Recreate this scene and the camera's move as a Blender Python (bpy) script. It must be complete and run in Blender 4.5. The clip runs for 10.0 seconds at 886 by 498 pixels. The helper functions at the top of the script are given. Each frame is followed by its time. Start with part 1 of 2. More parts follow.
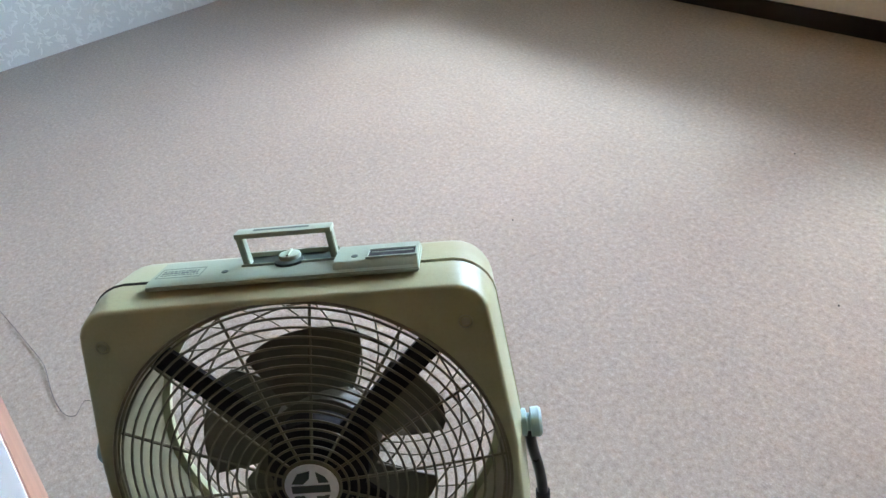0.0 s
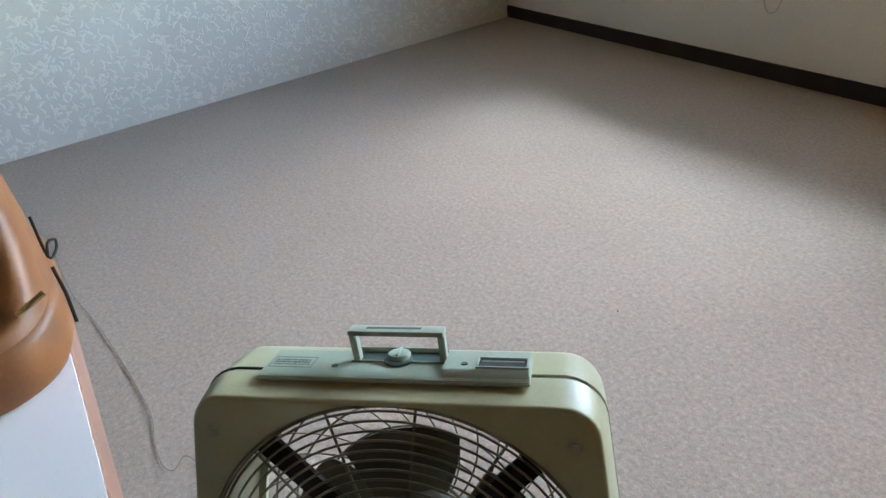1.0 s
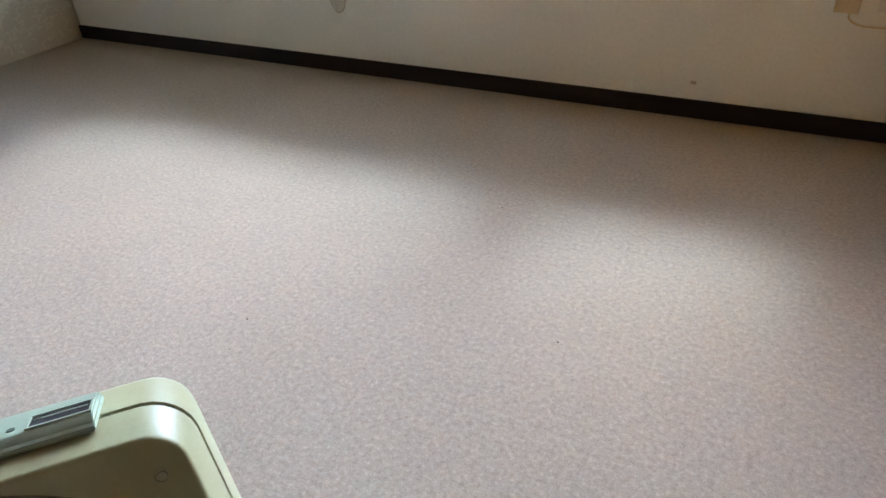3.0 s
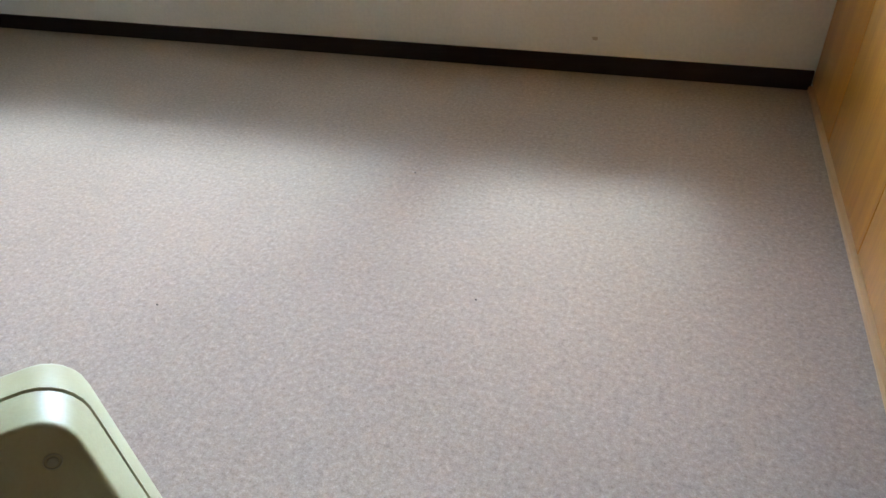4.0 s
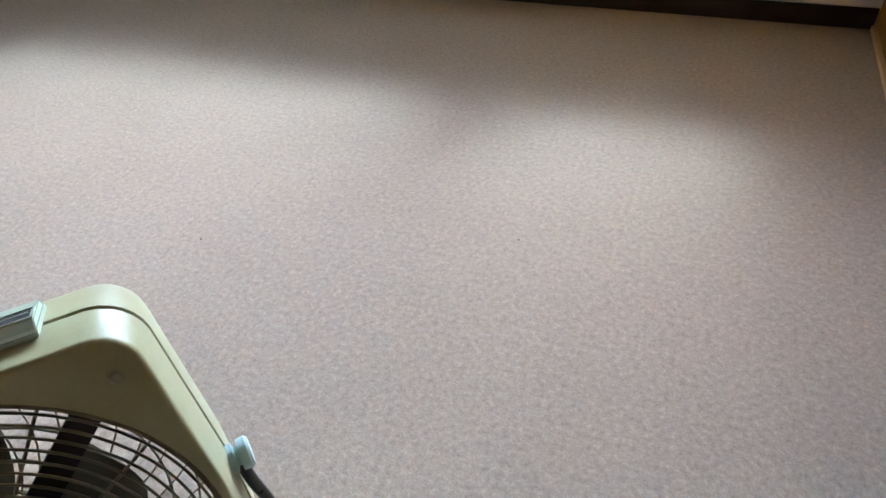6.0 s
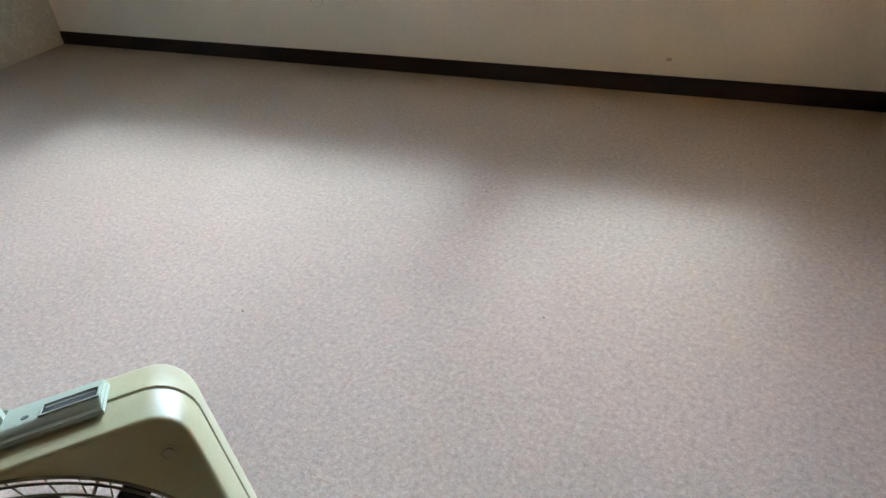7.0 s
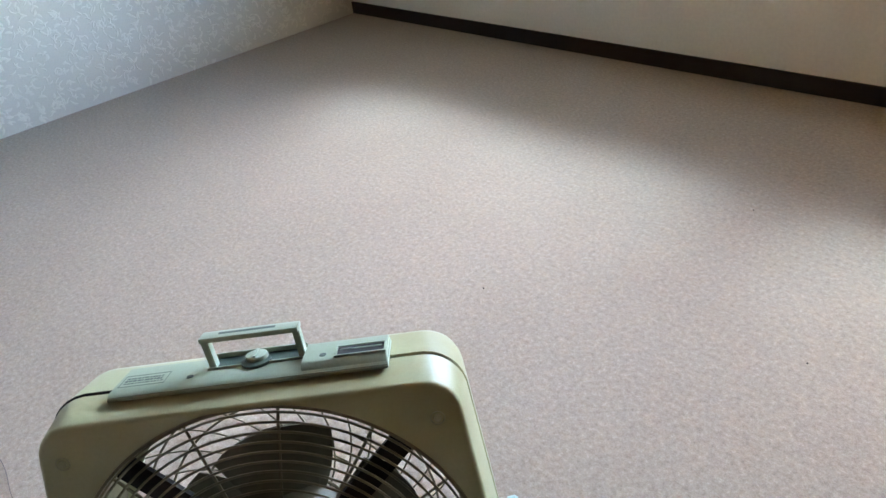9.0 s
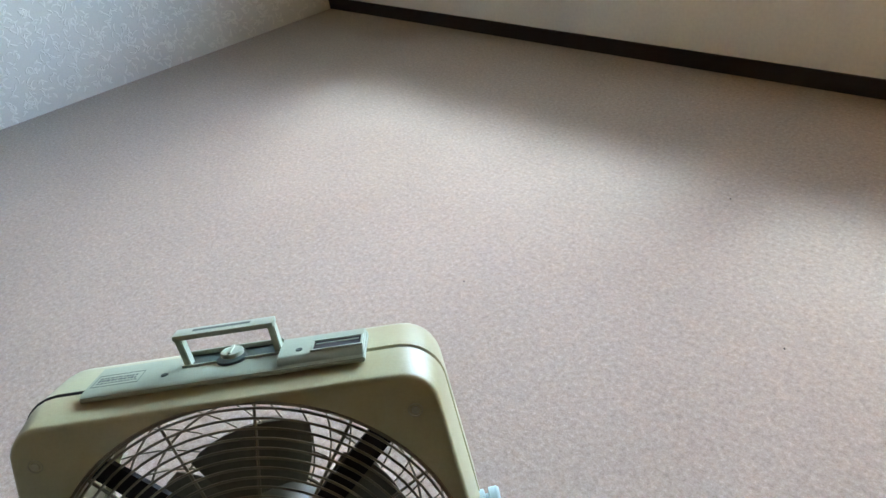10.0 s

== == ==

Work required:
Omit the pictures and reproduce the listing exactly.

Exercise response:
Recreate this scene and the camera's move as a Blender Python (bpy) script. It must be complete and run in Blender 4.5. The clip runs for 10.0 seconds at 886 by 498 pixels. The helper functions at the top of the script are given. Each frame is followed by its time. Start with part 1 of 2. More parts follow.
0.0 s
1.0 s
3.0 s
4.0 s
6.0 s
7.0 s
9.0 s
10.0 s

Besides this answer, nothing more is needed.